Brandon Workman - RHP, Boston Red Sox

Workman owns a fastball that sits just under 93 mph, and mixes it in with a cutter for his velocity pitches, but it’s a curve he leans on 45-50% of the time that’s his most wicked offering. The Red Sox righty took over the closer’s role for Boston last year, notching 16 saves while pitching to a brilliant 1.88 ERA and 2.43 FIP across 71 IP last year, striking out 13.06 per 9 IP in that span.

He’s still at the rear of the Boston bullpen this year, but on a 6-18 Boston club that is down Mookie Betts, David Price, Chris Sale, and Alex Cora from a year ago, he’s certainly a luxury they don’t appear to need so much right now.
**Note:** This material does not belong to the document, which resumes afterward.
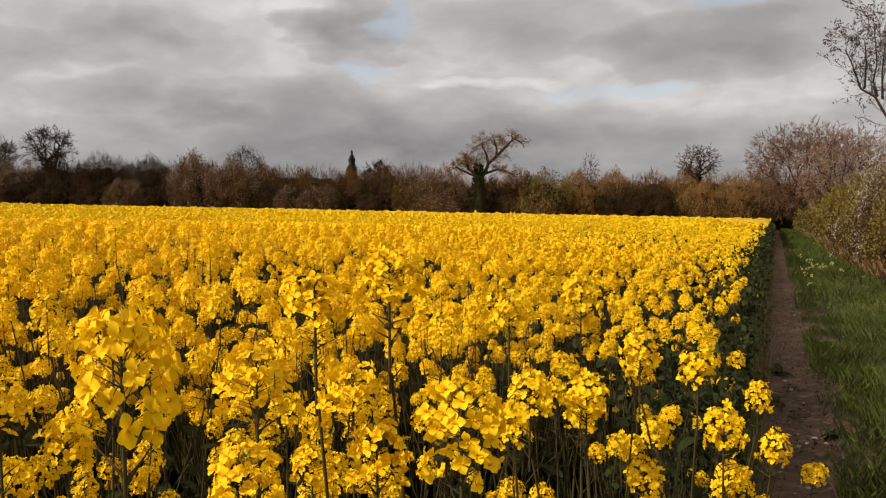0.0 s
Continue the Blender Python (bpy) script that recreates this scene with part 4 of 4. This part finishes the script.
# ---- small things on the path and the verge ----
def flower_tuft(x, y, seed):
    """A low wild plant with a rosette of leaves and pale yellow flowers."""
    r = np.random.default_rng(seed)
    z = float(ground_z(x, y))
    root = tagged(new("cowslip"), "low wild flower with pale yellow blooms in grass", "wild flower", "wild flowers on the verge")
    root.location = (x, y, z)
    s = Soup()
    n = 7
    a = np.arange(n) * 0.9 + r.uniform(0, 1)
    d = np.stack([np.cos(a), np.sin(a), np.full(n, 0.7)], -1)
    u, w = frames_of(d, np.zeros(n))
    stamp(s, LEAFLET_V, LEAFLET_T, np.zeros((n, 3)), unit(d) * 0.16, u * 0.12, w * 0.12, 0)
    link("rosette", s.mesh("rosette", [GRASS]), root)
    for i in range(int(r.integers(2, 4))):
        s = Soup()
        tip = np.array([r.normal(0, 0.07), r.normal(0, 0.07), r.uniform(0.22, 0.30)])
        tube(s, [(0, 0, 0), tip * np.array([0.3, 0.3, 0.6]), tip], [0.003, 0.0025, 0.002], 4, 0)
        c = tip + r.normal(0, 0.022, (7, 3))
        petals(s, c, r.normal(0, 1, (7, 3)) + np.array([0, 0, 0.8]), 0.014, PETAL_MID_V, PETAL_MID_T, 1, r)
        link("bloom", s.mesh("bloom", [STEM, COWSLIP]), root)


COWSLIP = material("pale_petal", (0.80, 0.74, 0.30), 0.6, 0.15, 40, (0.72, 0.62, 0.2), trans=0.3)
for i, (x, y) in enumerate(((0.75, 21.5), (0.95, 22.6), (1.1, 23.4), (0.9, 24.2), (1.3, 23.0), (1.45, 24.6), (0.7, 19.6), (1.05, 26.2), (0.62, 17.2), (0.85, 29.0), (1.5, 21.6))):
    flower_tuft(x, y, 900 + i)


def weed(x, y, seed, size, mat, label):
    """A dark leafy seedling sprawling at the edge of the path."""
    r = np.random.default_rng(seed)
    root = tagged(new("weed"), label, "weed")
    root.location = (x, y, float(ground_z(x, y)))
    for i in range(9):
        lf = link("leaf", LEAVES[i % 4], root)
        lf.matrix_basis = pose(0, 0, 0.03, 0, r.uniform(-22, 12), r.uniform(0, 360)) @ Matrix.Scale(size * r.uniform(0.6, 1.1), 4)


weed(0.06, 8.3, 1, 0.22, LEAF, "dark broad-leaved seedling beside the trodden path")
weed(-0.02, 7.0, 2, 0.16, LEAF, "small dark seedling under the crop's edge")
weed(0.42, 6.1, 3, 0.12, LEAF, "small dark seedling under the crop's edge")


def pebble_mesh(seed):
    r = np.random.default_rng(seed)
    bm = bmesh.new()
    bmesh.ops.create_icosphere(bm, subdivisions=2, radius=1.0)
    for v in bm.verts:
        v.co = Vector((v.co.x, v.co.y * 0.8, v.co.z * 0.5)) * (1 + 0.16 * math.sin(3 * v.co.x + seed) * math.cos(4 * v.co.y))
    me = bpy.data.meshes.new("pebble")
    bm.to_mesh(me)
    bm.free()
    me.materials.append(STONE)
    for p in me.polygons:
        p.use_smooth = True
    return me


PEBBLES = [pebble_mesh(i) for i in range(3)]
for i in range(46):
    y = 4.3 + 14 * rng.uniform() ** 1.6
    x = 0.06 + 0.5 * rng.uniform()
    ob = tagged(new("pebble", PEBBLES[i % 3]), "small brown stone lying on the soil path", "stone", "stones on the path")
    k = rng.uniform(0.008, 0.026)
    ob.matrix_basis = pose(x, y, float(ground_z(x, y)) + 0.012, 0, 0, rng.uniform(0, 360)) @ Matrix.Scale(k, 4)


def make_litter():
    """Dry stalks, clods and stubble strewn on the path."""
    s = Soup()
    n = 900
    y = 4.2 + 24 * rng.uniform(0, 1, n) ** 1.7
    x = rng.uniform(-0.05, 0.75, n) + 0.06 * np.sin(y * 0.9)
    p = np.stack([x, y, ground_z(x, y) + 0.012], -1)
    a = rng.uniform(0, 6.28, n)
    d = np.stack([np.cos(a), np.sin(a), rng.uniform(-0.02, 0.22, n)], -1)
    spikes(s, p, d, rng.uniform(0.05, 0.22, n), 0.0022, 0)
    m = 1500
    y = 4.2 + 26 * rng.uniform(0, 1, m) ** 1.6
    x = rng.uniform(-0.12, 0.8, m)
    octa(s, np.stack([x, y, ground_z(x, y) + 0.008], -1), rng.normal(size=(m, 3)), rng.uniform(0.012, 0.04, (m, 1)), rng.uniform(0.006, 0.016, (m, 1)), 1)
    ob = link("path_litter", s.mesh("path_litter", [DRY, SOIL]))
    tagged(ob, "dry stalks and soil clods strewn on the path", "litter", kind="stuff")


make_litter()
Factor in that he’s set to be a free agent at year’s end, and he’s precisely the kind of arm you’ll likely see moved.

In a terribly small 5.2 IP sample so far this year, he’s not been as effective as last year, with his K-rate slightly down alongside a slightly elevated BB/9, though he has also yet to surrender a dinger alongside a 2.79 FIP that suggests he’s still plenty effective. That his 87.2 mph average exit velocity is actually down a mile per hour from last year is similarly encouraging.

Matt Barnes - RHP, Boston Red Sox

Barnes makes this list for very similar reasons as Workman, namely that Boston is in a big heap of trouble right now and Barnes, who also closed a handful of games for a better Red Sox club in 2019, is a bit of a luxury item right now.

What’s different from Workman here, though, is that Barnes has team control for the 2021 season, so there’s a bit less urgency (and larger asking price, presumably) on Barnes’ end. And like Workman, Barnes’ early returns in 8 IP this season haven’t lived up to the mostly stellar work he put in over the last trio of seasons.

Barnes is still averaging over 95 mph on a fastball he uses roughly half the time, but that’s down 1.5 mph from his offerings last year. And much like Workman, he’s a guy who leans heavily on his curve to be his out pitch, and so far that pitch has gone from being elite in 2019 to a net-negative per wCB so far this season, something that’s largely behind a full 5 mph spike in his average exit velocity yielded.

Still, this is a guy who is presumably healthy who fired 195.2 IP of 122 ERA+ ball from 2017-2019, and was only slated to make $3.1 million in 2020 before salaries were pro-rated, and that extra year of team control stands out, too.

Jacob Barnes - RHP, Los Angeles Angels

Shifting coasts, we land in Los Angeles, where despite having Mike Trout and getting excellent early returns on the big money signing of Anthony Rendon, the Angels are 8-16 and again adrift of the top of the AL West.

In their bullpen sits a much less known righty than the other two names on this list, one who was claimed by the Kansas City Royals on waivers last August, released outright three months later, and scooped up by the Angels on a minor league deal. Add-in that he’s sporting a 5.23 ERA in 10.1 IP this year, and you’re probably wondering what the hell I’m thinking.

For one, he owns a 2.08 FIP this year (again, terribly small sample), and that goes nicely with his impressive 5.00 K/BB. Factor in that he’s sporting a solid 53.1% groundball rate and a comically low 46.1% strand rate, and there are signs of a promising regression. On top of that, his 95.5 mph average fastball velocity is his best since the 2017 season, one that was the middle season of a three-year run of solid work as a member of the Milwaukee Brewers bullpen.

That 2016-2018 Milwaukee Brewers run featured a pitching coach by the name of Derek Johnson, you’ll recall, and Barnes fired 147.1 innings of 121 ERA+ relief work in that span. I’d say that’s some familiarity.

This Barnes comes with team control through 2022, also, so he’s far from a rental arm, but looks the part of one who could be a perfect combo of under the radar, on the trade block, and looking squarely at a chance to return to work under familiar eyes.